I recently decided to do a challenge-fort where my dwarves would consume nothing but animal extracts. The dwarves will eat cheese, and drink mead.
However, I quickly found that I had underestimated how much cheese my dwarves would be consuming, especially after a large migrant wave. Honey is also in short supply, since there was only one wild hive on the map! It's going to be many seasons of hive-splitting before I dare harvest. Fortunately I've made a nice well for them to drink from. Mead will have to be carefully rationed to manage alcohol withdrawal.
My attention however has focused on Milking. Specifically: how can I do as much of it as possible? I first approached this topic a couple years ago:
http://www.bay12forums.com/smf/index.php?topic=172826 , and now I'm revisiting it to try to get maximum yields.
Using a monthly milking schedule, a milkable animal will produce about 12 milk/year. A dwarf consumes about 8 cheese per year. Thus each animal will feed 1.5 dwarves. I embarked with 1 Ram, 5 Ewes, a Nanny-goat, and got lucky that my two wagon-animals were a Mare and a Yak Cow. I thus have in total, 8 milkable animals, which should be able to support 12 Dwarves. My first migrant wave brought me up to 15 Dwarves, and I have another wave incoming. This is...not enough.
I thus need to
maximize my milk production. Monthly Milking isn't good enough. I need to milk my animals every 20,000 ticks (about 17 days) in order to feed my growing fortress until I get enough lambs to grow my flock.

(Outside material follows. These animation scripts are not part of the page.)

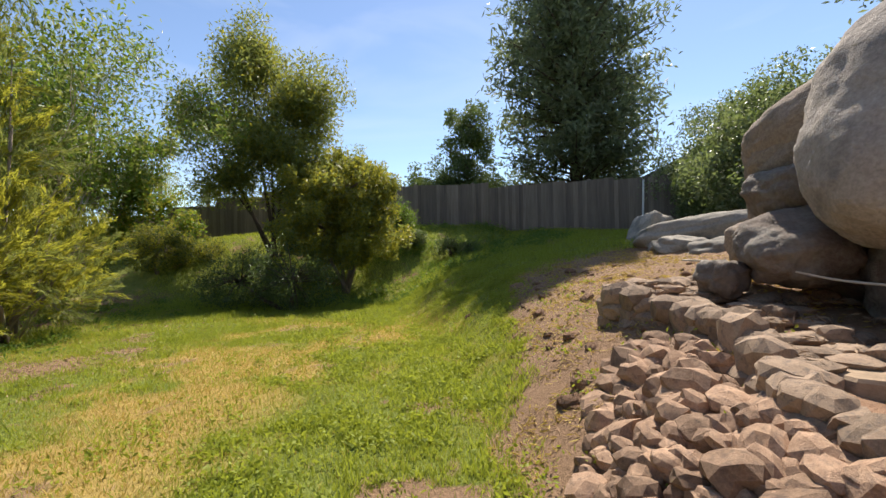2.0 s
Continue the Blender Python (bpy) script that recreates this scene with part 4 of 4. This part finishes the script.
screen = thing("wooden_screen", "weathered tan board screen with overlapping vertical boards", "fence", pose(-5.02, 2.42, 0.03, 0, 0, 182))
br = random.Random(21)
x = 0.05
k = 0
while x < 1.98:
    w = min(br.uniform(0.16, 0.23), 2.03 - x)
    part("board", board_mesh(w - 0.008, br.uniform(1.56, 1.70), 0.02, k, 0.03), fence_warm, screen, at=pose(x + w / 2, br.uniform(-0.006, 0.006), 0.05 + br.uniform(-0.04, 0.04), 0, br.uniform(-0.8, 0.8), 0))
    part("batten", board_mesh(br.uniform(0.028, 0.045), br.uniform(1.45, 1.76), 0.024, 60 + k, 0.04), gate_wood, screen, at=pose(x + w, -0.032, 0.03 + br.uniform(-0.03, 0.06), 0, br.uniform(-1.8, 1.8), 0))
    x += w
    k += 1
for z in (0.35, 1.35):
    part("rail", box_bm((0.0, 0.012, z), (2.06, 0.05, z + 0.09), 0.004), fence_warm, screen)
for x in (0.0, 2.06):
    part("post", box_bm((x - 0.045, -0.045, -0.15), (x + 0.045, 0.045, 1.93), 0.006), fence_warm, screen)

stick = new("leaning_stick", link_mesh("leaning_stick", tube_into(bmesh.new(), [(0, 0, 0), (0.03, -0.10, 0.35), (0.02, -0.22, 0.72)], [0.022, 0.02, 0.014], 7), bark_grey, True))
stick.matrix_basis = pose(-6.28, 2.76, 0.03)
tagged(stick, "short bare stick leaning against the board screen", "stick")
shrub("weed_clump", "small green weed at the foot of the board screen", "plant", (-5.75, 2.68, 0.02), [((0, 0, 0.13), (0.16, 0.12, 0.13))], leaf_bright, twig, 99, 260, (0.07, 0.03))
pergola = thing("pergola", "bare pergola frame of pale posts and dark beams", "pergola", pose(0, 0, 0))
for x, y, hgt in ((-3.58, 2.38, 2.16), (-3.80, -1.60, 2.2)):
    part("post", box_bm((x - 0.035, y - 0.035, -0.1), (x + 0.035, y + 0.035, hgt), 0.005), post_wood, pergola)
part("beam", box_bm((-0.02, 0, -0.07), (0.02, 4.5, 0.07), 0.004, pose(-3.84, -2.05, 2.25, -1, 0, -3)), beam_wood, pergola)
part("beam", box_bm((-2.2, -0.02, -0.045), (0.2, 0.02, 0.045), 0.004, pose(-5.0, 2.5, 1.98, 0, -1, 2)), beam_wood, pergola)
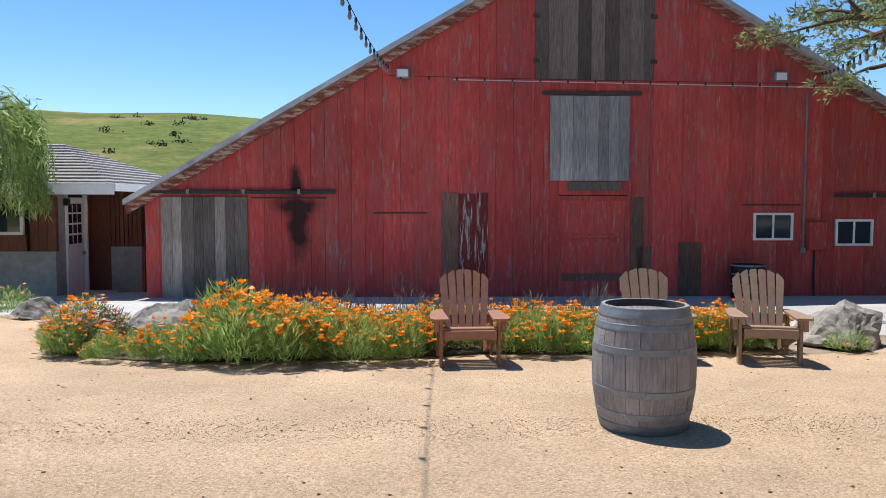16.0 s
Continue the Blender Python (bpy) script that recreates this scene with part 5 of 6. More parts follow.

However, a 17 day schedule is...not easy to achieve. I've been trying to come up with various schemes to maximize milk production without drowning me in cancel-spam.
Ideas:
- Milk/Cheese loop. I created two looping orders: Milk Animal and Make Cheese, each requiring the completion of the other, checked daily. This should result in milking one day, and then cheese-making on the other. For 8 animals, this should give me a 16 day cycle, which plus a little bit of inherent delay should get me a near-perfect milking cycle. Unfortunately, it doesn't quite work. The tasks cycle just fine, but the dwarves don't actually complete 1 task per day. It works in spurts, but then there'll be a 4-day break, throwing off the whole scheme.
- Clay Clock. A second idea is to create a cycle of 17 clay-collection orders. Collecting clay can be done infinitely, and should go fairly quickly. I'll end up with lots of extra clay, but there are ways of dealing with that. It'll be a bit of a pain to set up, and I dread what should happen if I link them up incorrectly, but in theory it should work. Then again, the Milk/Cheese cycle should have worked. What will I do if the dwarves dawdle in their muddy duties?
- Mechanical Clock. Using minecart loops or filling/draining cisterns it should be possible to create a long clock that will trigger every 20,000 ticks. But is there a way to get orders to trigger based on mechanical events? Like, could I have a super-special item like a "rose gold bucket" locked behind a drawbridge that would be inaccessible to the fortress, and thus not be available for item conditions? Are there other techniques that people know of?
Another question is: how can I maximize the growth of my herds? If I shove all my ewes into a tiny pasture with my ram, will they get pregnant before all the grass is eaten? Can I encourage love between merchant animals and my Yak and Horse? I'm looking at major food shortages in the near future and refuse to buy food.
But really I'm mostly interested in ideas for Maximizing Milking More than Monthly and Maybe Managing Mead.